Dans un contexte d'abandon post-Katrina, d'exactions et de crimes racistes impunis, de violence intra-communautaire et de meurtres commis par des policiers, Roberto Minervini accomplit un acte politique fort en accompagnant le quotidien de Judy dans son bar de quartier menacé par la gentrification, de deux jeunes frères Ronaldo et Titus, privés de leur père en prison, et d'un groupe de Black Panthers en lutte pour que justice soit rendue.
Le réalisateur les filme au plus près alors il faut accepter d'entrer de plain-pied dans le cercle intime de ces formidables personnages comme il y parvient lui-même, sans voyeurisme ni misérabilisme, c'est-à-dire au contraire en pleine humanité après avoir construit patiemment une relation de confiance avec eux. En dépit de cette proximité assumée, la caméra ne dérange plus, elle s'invisibilise et filme en continu comme un photographe de guerre ne voudrait pas rater une scène essentielle, référence que l'auteur revendique.

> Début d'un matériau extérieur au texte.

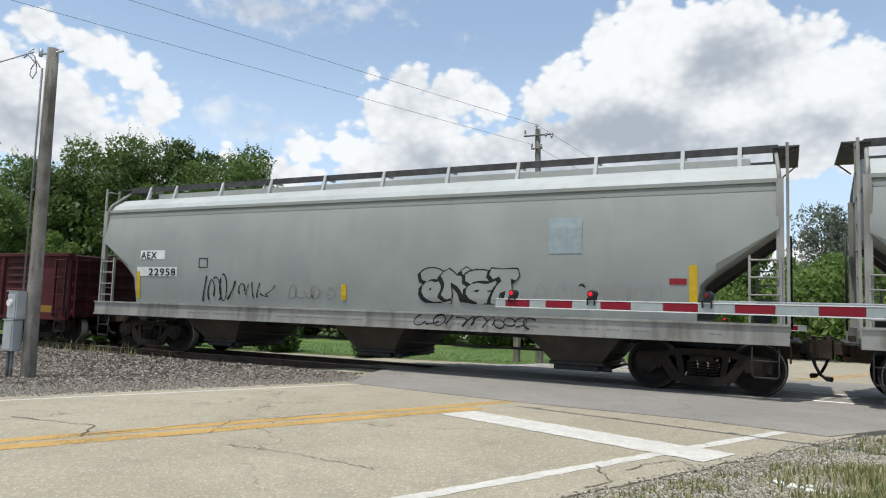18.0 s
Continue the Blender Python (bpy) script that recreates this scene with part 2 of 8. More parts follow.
M["red_beam"] = surface("maroon_flatcar_paint", (0.072, 0.012, 0.0125), 0.65, 0, 0.3, 1.2, 0.1, 40, (0.034, 0.018, 0.014), 0.65)
M["black_gon"] = surface("black_gondola_paint", (0.018, 0.0187, 0.02), 0.5, 0, 0.3, 1.1, 0.08, 40, (0.055, 0.05, 0.045), 0.4)
M["rusty_gon"] = surface("rusty_dark_gondola_paint", (0.045, 0.034, 0.028), 0.65, 0, 0.35, 1.1, 0.12, 40, (0.1, 0.065, 0.045), 0.6)
M["grey_hop"] = surface("light_grey_hopper_paint", (0.29, 0.282, 0.243), 0.55, 0, 0.08, 0.7, 0.04, 40, (0.2, 0.19, 0.165), 0.35)
M["cool_hop"] = surface("cool_grey_hopper_paint", (0.295, 0.31, 0.285), 0.52, 0, 0.08, 0.6, 0.04, 40, (0.27, 0.27, 0.24), 0.4)
M["pale_hop"] = surface("pale_grey_hopper_paint", (0.38, 0.4, 0.365), 0.52, 0, 0.07, 0.7, 0.04, 40, (0.28, 0.275, 0.245), 0.3)
M["white_hop"] = surface("white_grey_hopper_paint", (0.44, 0.46, 0.44), 0.52, 0, 0.07, 0.8, 0.04, 40, (0.32, 0.31, 0.28), 0.35)
# grime, with the shade below the car bodies darkened into the base colour
M["hop_under"] = surface("grimy_shade_dark_underside", (0.05, 0.043, 0.034), 0.75, 0, 0.3, 1.5, 0.15, 40, (0.04, 0.035, 0.03), 0.7)
M["tan_under"] = surface("tan_grimy_hopper_chute", (0.16, 0.155, 0.125), 0.7, 0, 0.25, 1.2, 0.12, 40, (0.09, 0.075, 0.06), 0.6)
M["dark_grate"] = surface("dark_walkway_grating", (0.07, 0.068, 0.066), 0.6, 0.4, 0.3, 6, 0.3, 70)
M["black_door"] = surface("black_door_paint", (0.012, 0.012, 0.013), 0.55, 0, 0.25, 1.5, 0.06, 45, (0.035, 0.03, 0.026), 0.3)
M["white"] = plain("white_stencil_paint", (0.72, 0.72, 0.7), 0.6)
M["dull_white"] = plain("dull_white_paint", (0.45, 0.45, 0.43), 0.65)
M["faint"] = plain("faint_chalk_paint", (0.26, 0.24, 0.24), 0.7)
M["black"] = plain("black_stencil_paint", (0.015, 0.015, 0.016), 0.55)
M["yellow"] = plain("yellow_reflective_tape", (0.62, 0.4, 0.02), 0.45)
M["label_yellow"] = plain("bright_yellow_label", (0.72, 0.62, 0.05), 0.5)
M["faded_gold"] = plain("faded_gold_tape", (0.17, 0.095, 0.022), 0.6)
M["tan_spray"] = plain("faded_tan_spray_paint", (0.19, 0.135, 0.09), 0.6)
M["underside"] = surface("pale_tan_underside", (0.3, 0.26, 0.2), 0.8, 0, 0.2, 1.5, 0.1, 40, (0.15, 0.11, 0.08), 0.5)
M["dirty_gold"] = plain("grimy_gold_tape", (0.27, 0.15, 0.02), 0.6)
M["ash"] = plain("ash_grey_spray_paint", (0.2, 0.19, 0.193), 0.55)
M["patch_red"] = plain("brown_red_touch_up_paint", (0.122, 0.04, 0.038), 0.6)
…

Il tourne en noir et blanc, afin d'entretenir ce lien avec le passé, le passé esclavagiste principalement, que le "white power" voudrait relativiser pour mieux en nier l'importance et la prégnance et ainsi faire disparaître la culture des habitants d'origine afro-indienne, une culture de résistance, de lutte, de solidarité et d'arts musicaux et festifs.
Roberto Minervini libère la parole et les larmes de ses personnages à mesure qu'il suit leur combat au quotidien, quitte parfois à prendre des risques mortels en conscience, ainsi il participe pleinement aux émotions, aux événements joyeux ou dramatiques, aux révélations cruelles sur cette ligne si profondément et intensément humaine, la ligne de front.
Rejoignez-le, rejoignez les tous en allant voir ce film.